Mandela and Tutu both had homes for many years on Soweto's Vilakazi Street, perhaps the only street in the world that could claim two Nobel Peace Prize winners as residents.
Tutu led the Truth and Reconciliation Commission. He spoke out against corruption in the Black-led government just as he had against the white-led government. He spoke out against Black South Africans behaving badly toward migrants from other African nations, reminding them how African countries had offered shelter to Black South Africans during the apartheid years.
He became an elder statesman and a global ambassador often appearing with the Dalai Lama.
He criticized the South African government for not providing a visa to the Dalai Lama in 2011 so he could attend Tutu's 80th birthday party. He accused the government of "kowtowing" to China.
When South Africa buried apartheid with its first all-race election in 1994, Tutu danced with joy as he cast his ballot. He called it "a religious experience, a transfiguration experience, a mountaintop experience."
But in 2013, he said he could no longer vote for the ANC.
"The ANC was very good at leading us in the struggle to be free from oppression," Tutu wrote in an op-ed. "But it doesn't seem to me now that a freedom-fighting unit can easily make the transition to becoming a political party."

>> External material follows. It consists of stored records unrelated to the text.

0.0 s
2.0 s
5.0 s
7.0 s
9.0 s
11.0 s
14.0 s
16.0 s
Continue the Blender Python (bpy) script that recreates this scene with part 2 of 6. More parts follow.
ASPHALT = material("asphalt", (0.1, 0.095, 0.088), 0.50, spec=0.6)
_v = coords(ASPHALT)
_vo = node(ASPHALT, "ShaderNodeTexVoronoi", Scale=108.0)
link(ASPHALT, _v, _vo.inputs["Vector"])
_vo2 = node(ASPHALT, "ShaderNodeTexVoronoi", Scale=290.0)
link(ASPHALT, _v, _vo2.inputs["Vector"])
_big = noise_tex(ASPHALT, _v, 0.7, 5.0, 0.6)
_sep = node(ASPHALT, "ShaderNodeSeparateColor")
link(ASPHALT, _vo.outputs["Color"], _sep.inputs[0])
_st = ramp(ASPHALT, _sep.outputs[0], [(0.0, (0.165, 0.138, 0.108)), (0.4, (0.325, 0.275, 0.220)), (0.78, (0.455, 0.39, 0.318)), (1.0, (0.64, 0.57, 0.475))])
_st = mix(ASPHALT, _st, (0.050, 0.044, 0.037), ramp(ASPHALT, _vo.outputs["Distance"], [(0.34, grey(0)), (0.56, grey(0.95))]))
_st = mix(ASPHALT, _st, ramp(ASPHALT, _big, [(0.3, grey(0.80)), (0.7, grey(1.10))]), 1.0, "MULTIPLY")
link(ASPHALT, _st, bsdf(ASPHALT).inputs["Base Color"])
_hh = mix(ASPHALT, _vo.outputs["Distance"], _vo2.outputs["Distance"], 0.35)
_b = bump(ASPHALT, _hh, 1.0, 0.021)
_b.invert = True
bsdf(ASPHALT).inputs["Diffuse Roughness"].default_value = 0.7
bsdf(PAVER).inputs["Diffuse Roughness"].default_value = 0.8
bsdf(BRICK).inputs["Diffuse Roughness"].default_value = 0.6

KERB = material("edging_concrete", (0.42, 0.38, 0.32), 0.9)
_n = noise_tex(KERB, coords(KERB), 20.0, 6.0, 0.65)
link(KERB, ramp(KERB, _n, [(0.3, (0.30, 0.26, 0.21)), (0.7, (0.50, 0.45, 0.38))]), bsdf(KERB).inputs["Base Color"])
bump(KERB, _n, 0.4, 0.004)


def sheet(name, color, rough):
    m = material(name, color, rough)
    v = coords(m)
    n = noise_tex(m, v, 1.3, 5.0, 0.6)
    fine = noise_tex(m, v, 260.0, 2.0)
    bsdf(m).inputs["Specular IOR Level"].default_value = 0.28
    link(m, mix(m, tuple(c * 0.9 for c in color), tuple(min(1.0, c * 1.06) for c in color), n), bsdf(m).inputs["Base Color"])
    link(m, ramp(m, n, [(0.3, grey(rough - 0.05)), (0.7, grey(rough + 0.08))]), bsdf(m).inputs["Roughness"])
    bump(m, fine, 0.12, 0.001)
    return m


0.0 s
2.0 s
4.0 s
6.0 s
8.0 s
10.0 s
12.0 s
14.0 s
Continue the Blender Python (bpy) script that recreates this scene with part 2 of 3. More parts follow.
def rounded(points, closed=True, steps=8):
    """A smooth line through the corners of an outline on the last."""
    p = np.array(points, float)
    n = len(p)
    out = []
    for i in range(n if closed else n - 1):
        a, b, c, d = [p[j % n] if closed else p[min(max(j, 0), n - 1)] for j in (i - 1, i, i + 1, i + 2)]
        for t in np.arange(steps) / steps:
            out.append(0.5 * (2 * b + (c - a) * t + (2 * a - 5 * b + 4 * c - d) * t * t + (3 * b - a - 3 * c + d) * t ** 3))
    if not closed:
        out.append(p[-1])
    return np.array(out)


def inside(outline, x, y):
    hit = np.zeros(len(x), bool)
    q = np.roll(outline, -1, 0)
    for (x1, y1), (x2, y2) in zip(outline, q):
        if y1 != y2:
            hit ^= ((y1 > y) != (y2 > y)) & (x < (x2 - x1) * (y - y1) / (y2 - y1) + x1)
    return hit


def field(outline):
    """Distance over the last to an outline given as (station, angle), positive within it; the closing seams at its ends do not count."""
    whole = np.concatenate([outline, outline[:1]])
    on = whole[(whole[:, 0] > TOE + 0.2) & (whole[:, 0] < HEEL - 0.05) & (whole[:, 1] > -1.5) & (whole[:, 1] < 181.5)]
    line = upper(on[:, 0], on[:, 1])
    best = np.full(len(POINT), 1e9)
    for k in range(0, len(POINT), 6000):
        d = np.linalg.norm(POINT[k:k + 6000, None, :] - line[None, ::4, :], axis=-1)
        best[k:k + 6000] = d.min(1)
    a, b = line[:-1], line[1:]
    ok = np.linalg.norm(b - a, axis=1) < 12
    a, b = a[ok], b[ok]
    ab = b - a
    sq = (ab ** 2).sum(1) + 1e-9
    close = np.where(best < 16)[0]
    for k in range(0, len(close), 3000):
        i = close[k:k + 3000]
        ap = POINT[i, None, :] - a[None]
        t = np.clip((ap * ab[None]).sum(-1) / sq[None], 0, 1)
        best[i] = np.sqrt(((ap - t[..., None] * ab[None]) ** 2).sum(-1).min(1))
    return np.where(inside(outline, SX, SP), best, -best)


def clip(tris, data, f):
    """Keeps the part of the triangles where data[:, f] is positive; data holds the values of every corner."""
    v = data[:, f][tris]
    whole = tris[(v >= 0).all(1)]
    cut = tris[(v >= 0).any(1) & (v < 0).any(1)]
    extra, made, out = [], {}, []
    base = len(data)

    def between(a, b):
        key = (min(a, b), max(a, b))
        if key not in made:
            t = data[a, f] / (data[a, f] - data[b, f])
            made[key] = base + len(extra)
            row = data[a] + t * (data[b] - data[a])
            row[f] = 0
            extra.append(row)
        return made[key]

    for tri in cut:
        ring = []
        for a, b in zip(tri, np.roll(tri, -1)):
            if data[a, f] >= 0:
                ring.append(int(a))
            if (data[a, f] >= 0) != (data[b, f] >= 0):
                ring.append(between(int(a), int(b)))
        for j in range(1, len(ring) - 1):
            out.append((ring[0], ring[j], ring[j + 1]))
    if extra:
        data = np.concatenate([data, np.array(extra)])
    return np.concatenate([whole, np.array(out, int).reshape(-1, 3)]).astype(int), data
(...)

As the country held national elections in May 2014, Tutu told South Africa's Sunday Times newspaper: "I didn't think there would be a disillusionment so soon. I'm glad that [Mandela] is dead. I'm glad that most of these people are no longer alive to see this," a reference to a host of chronic problems such as corruption and poverty.
After Tutu's death on Sunday, the current Anglican archbishop of Cape Town, Thabo Makgoba, released a video statement:
"His legacy is moral strength, moral courage and clarity," Makgoba said. "He felt with the people. In public and alone, he cried because he felt people's pain. And he laughed — no, not just laughed, he cackled with delight — when he shared their joy."